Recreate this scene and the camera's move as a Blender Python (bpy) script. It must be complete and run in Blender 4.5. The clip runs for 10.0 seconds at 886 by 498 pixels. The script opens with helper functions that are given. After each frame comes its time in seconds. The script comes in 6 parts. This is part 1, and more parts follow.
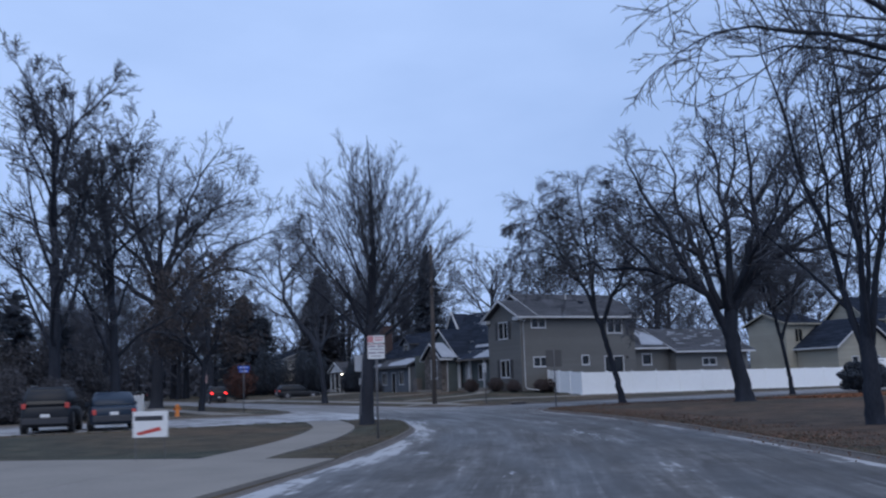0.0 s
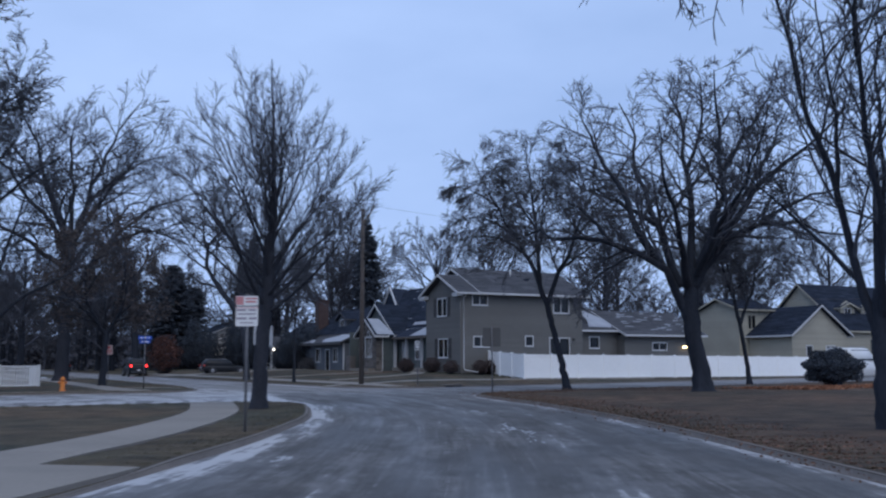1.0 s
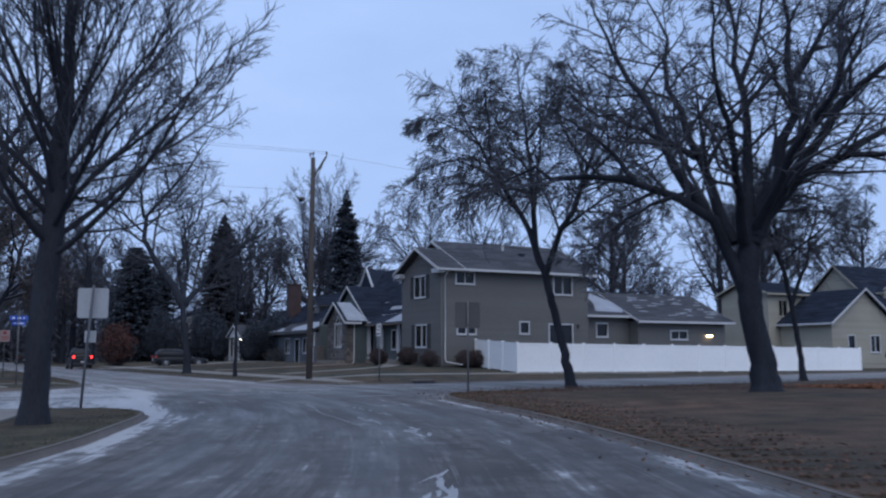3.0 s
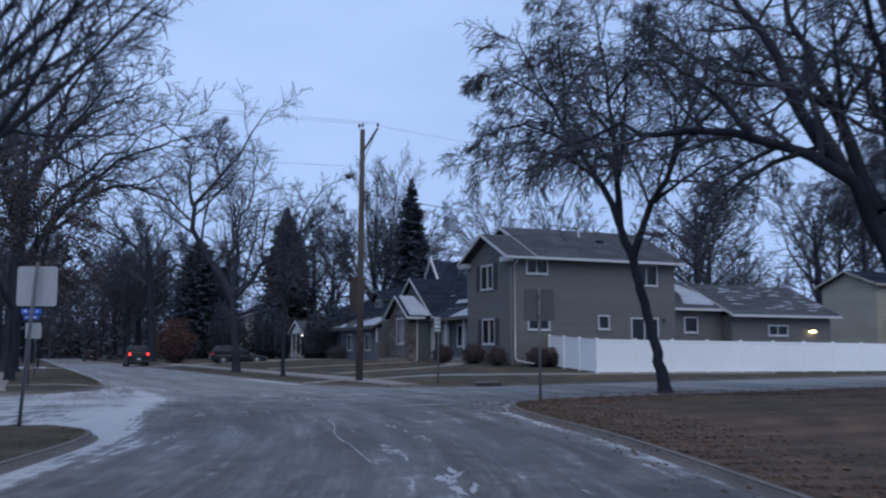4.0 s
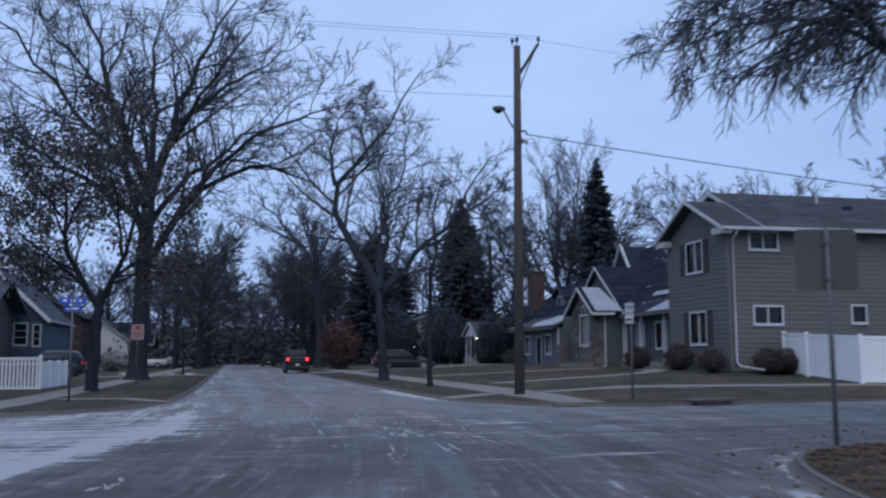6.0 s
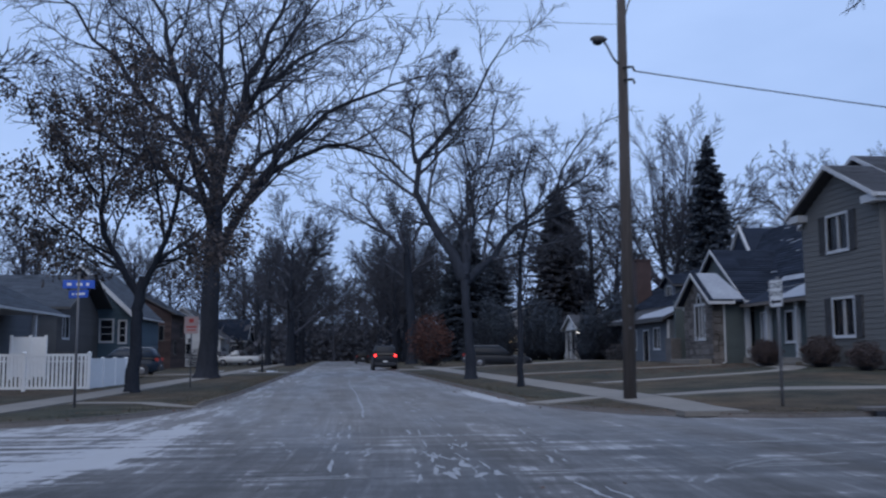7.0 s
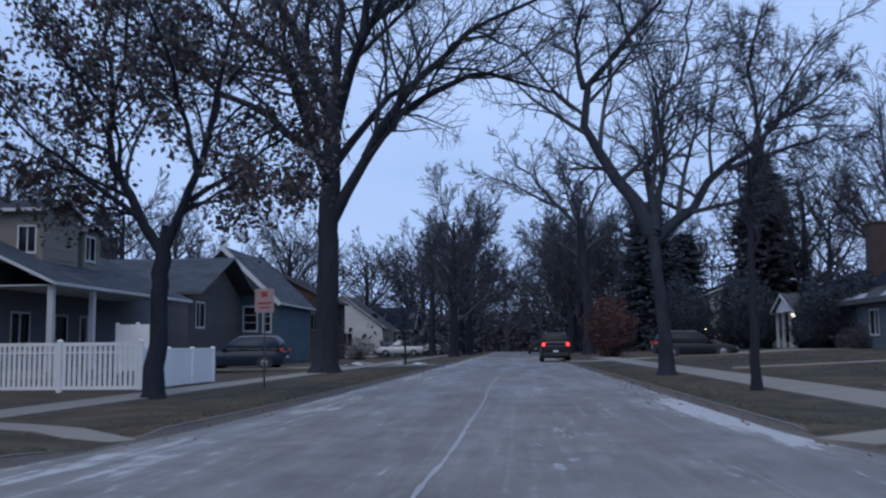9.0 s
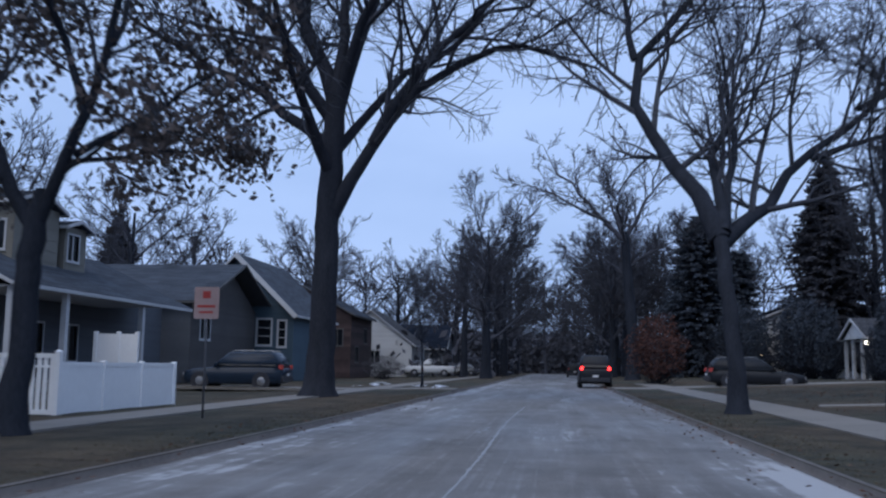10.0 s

YOUR TASK:
Without the pictures, write out the whole listing above exactly as it appears.

WRITTEN ANSWER:
Recreate this scene and the camera's move as a Blender Python (bpy) script. It must be complete and run in Blender 4.5. The clip runs for 10.0 seconds at 886 by 498 pixels. The script opens with helper functions that are given. After each frame comes its time in seconds. The script comes in 6 parts. This is part 1, and more parts follow.
0.0 s
1.0 s
3.0 s
4.0 s
6.0 s
7.0 s
9.0 s
10.0 s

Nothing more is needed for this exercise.